Nature is nano. Nanotechnology, nanoparticles, you hear a lot of worry about this. Loose nanoparticles. What is really interesting to me is that not many people have been asking, "How can we consult nature about how to make nanotechnology safe?" Nature has been doing that for a long time. Embedding nanoparticles in a material for instance, always. In fact, sulfur-reducing bacteria, as part of their synthesis, they will emit, as a byproduct, nanoparticles into the water. But then right after that, they emit a protein that actually gathers and aggregates those nanoparticles so that they fall out of solution.

Energy use. Organisms sip energy, because they have to work or barter for every single bit that they get. And one of the largest fields right now, in the world of energy grids, you hear about the smart grid. One of the largest consultants are the social insects. Swarm technology. There is a company called Regen. They are looking at how ants and bees find their food and their flowers in the most effective way as a whole hive. And they're having appliances in your home talk to one another through that algorithm, and determine how to minimize peak power use.

There's a group of scientists in Cornell that are making what they call a synthetic tree, because they are saying, "There is no pump at the bottom of a tree." It's capillary action and transpiration pulls water up, a drop at a time, pulling it, releasing it from a leaf and pulling it up through the roots. And they're creating -- you can think of it as a kind of wallpaper. They're thinking about putting it on the insides of buildings to move water up without pumps.

Amazon electric eel -- incredibly endangered, some of these species -- create 600 volts of electricity with the chemicals that are in your body. Even more interesting to me is that 600 volts doesn't fry it. You know we use PVC, and we sheath wires with PVC for insulation. These organisms, how are they insulating against their own electric charge? These are some questions that we've yet to ask.

Here's a wind turbine manufacturer that went to a whale. Humpback whale has scalloped edges on its flippers. And those scalloped edges play with flow in such a way that is reduces drag by 32 percent. These wind turbines can rotate in incredibly slow windspeeds, as a result.

MIT just has a new radio chip that uses far less power than our chips. And it's based on the cochlear of your ear, able to pick up internet, wireless, television signals and radio signals, in the same chip. Finally, on an ecosystem scale.

At Biomimicry Guild, which is my consulting company, we work with HOK Architects. We're looking at building whole cities in their planning department. And what we're saying is that, shouldn't our cities do at least as well, in terms of ecosystem services, as the native systems that they replace? So we're creating something called Ecological Performance Standards that hold cities to this higher bar.

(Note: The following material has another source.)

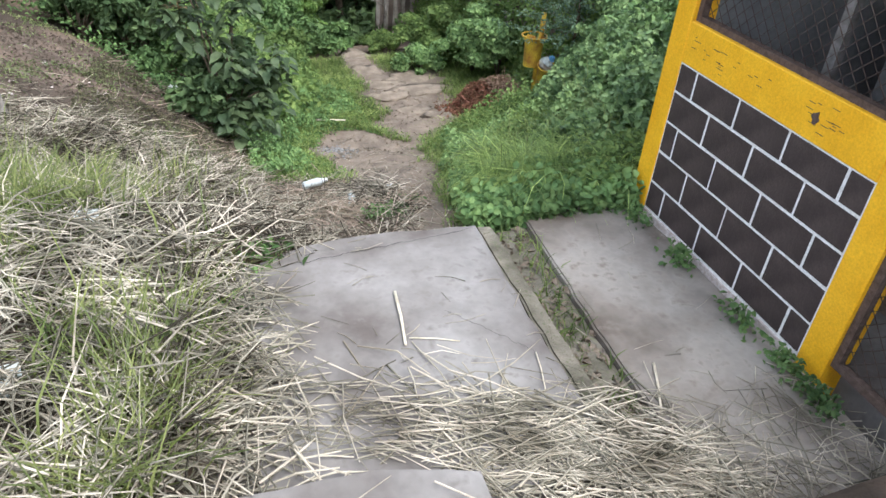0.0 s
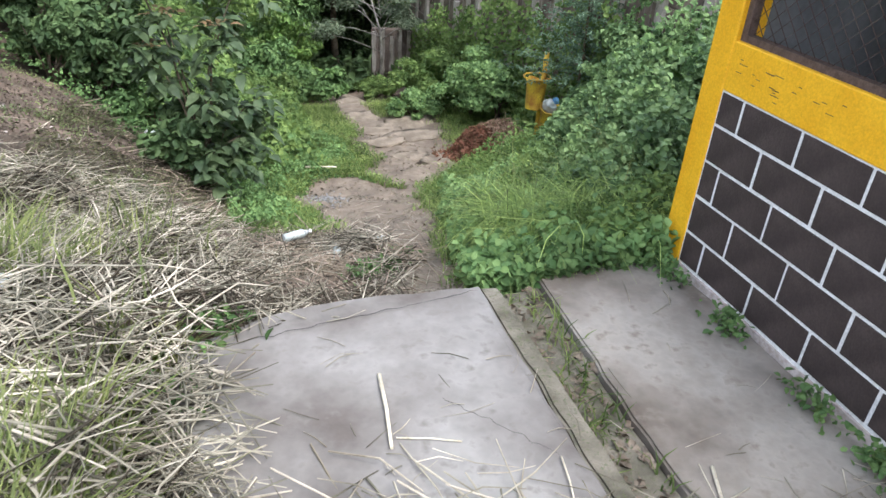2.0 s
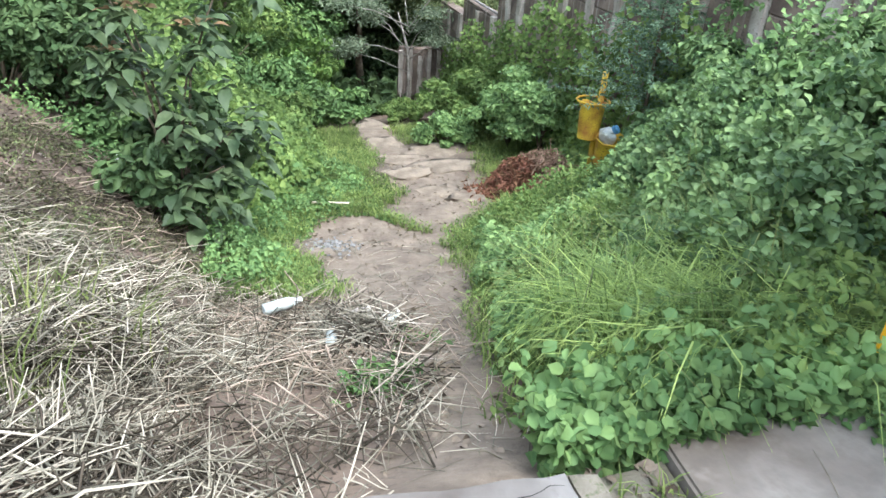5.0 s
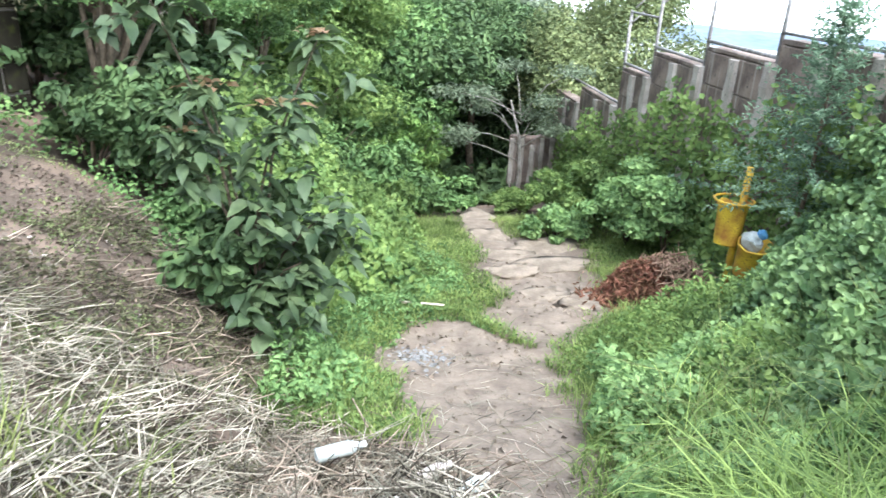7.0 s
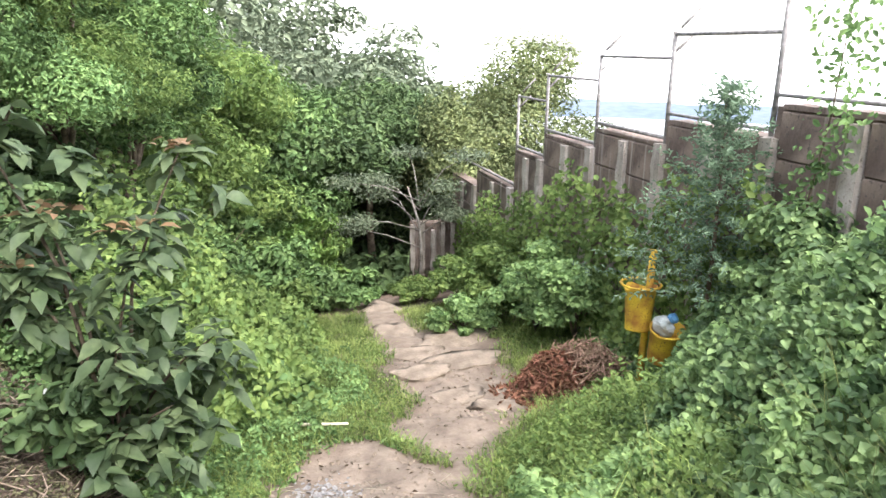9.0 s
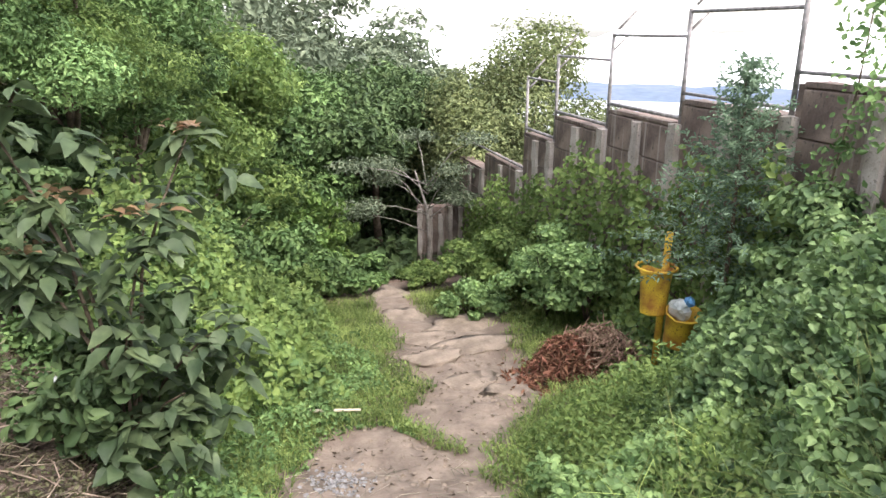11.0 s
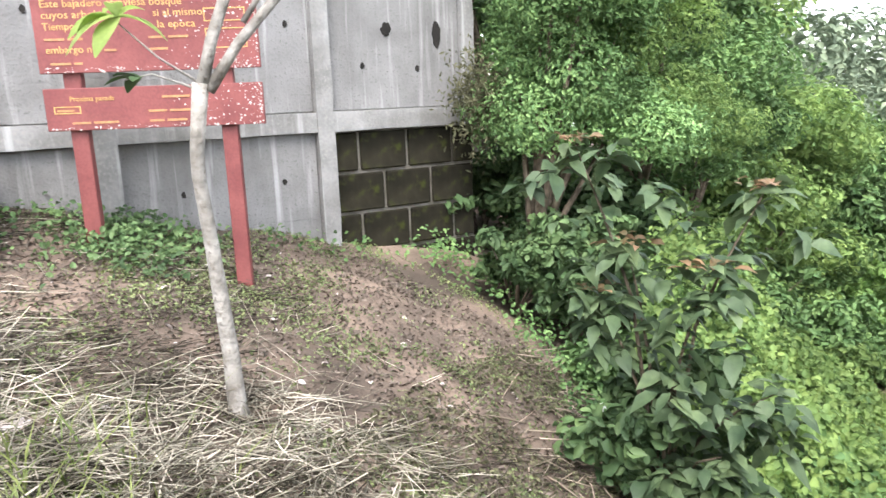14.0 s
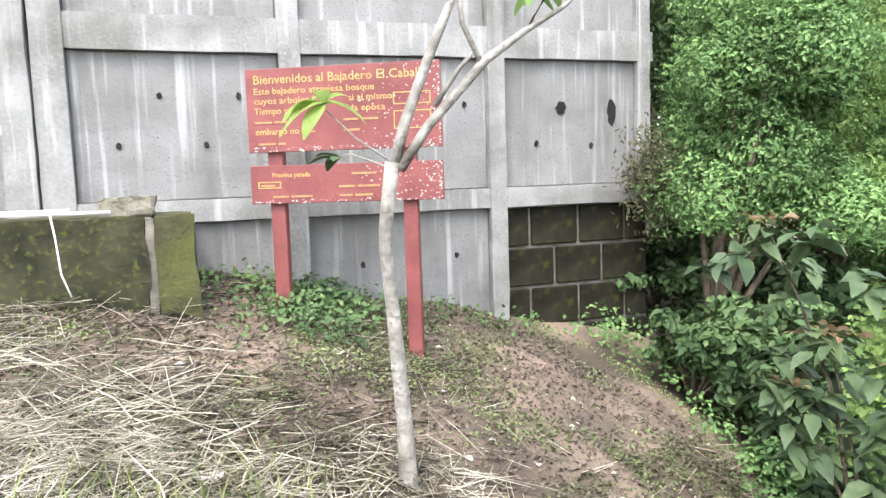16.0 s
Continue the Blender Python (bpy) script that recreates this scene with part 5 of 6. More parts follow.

The question is -- biomimicry is an incredibly powerful way to innovate. The question I would ask is, "What's worth solving?" If you haven't seen this, it's pretty amazing. Dr. Adam Neiman. This is a depiction of all of the water on Earth in relation to the volume of the Earth -- all the ice, all the fresh water, all the sea water -- and all the atmosphere that we can breathe, in relation to the volume of the Earth. And inside those balls life, over 3.8 billion years, has made a lush, livable place for us.

And we are in a long, long line of organisms to come to this planet and ask ourselves, "How can we live here gracefully over the long haul?" How can we do what life has learned to do? Which is to create conditions conducive to life. Now in order to do this, the design challenge of our century, I think, we need a way to remind ourselves of those geniuses, and to somehow meet them again.

One of the big ideas, one of the big projects I've been honored to work on is a new website. And I would encourage you all to please go to it. It's called AskNature.org. And what we're trying to do, in a TEDesque way, is to organize all biological information by design and engineering function.

And we're working with EOL, Encyclopedia of Life, Ed Wilson's TED wish. And he's gathering all biological information on one website. And the scientists who are contributing to EOL are answering a question, "What can we learn from this organism?" And that information will go into AskNature.org. And hopefully, any inventor, anywhere in the world, will be able, in the moment of creation, to type in, "How does nature remove salt from water?" And up will come mangroves, and sea turtles and your own kidneys.

And we'll begin to be able to do as Cody does, and actually be in touch with these incredible models, these elders that have been here far, far longer than we have. And hopefully, with their help, we'll learn how to live on this Earth, and on this home that is ours, but not ours alone. Thank you very much. (Applause)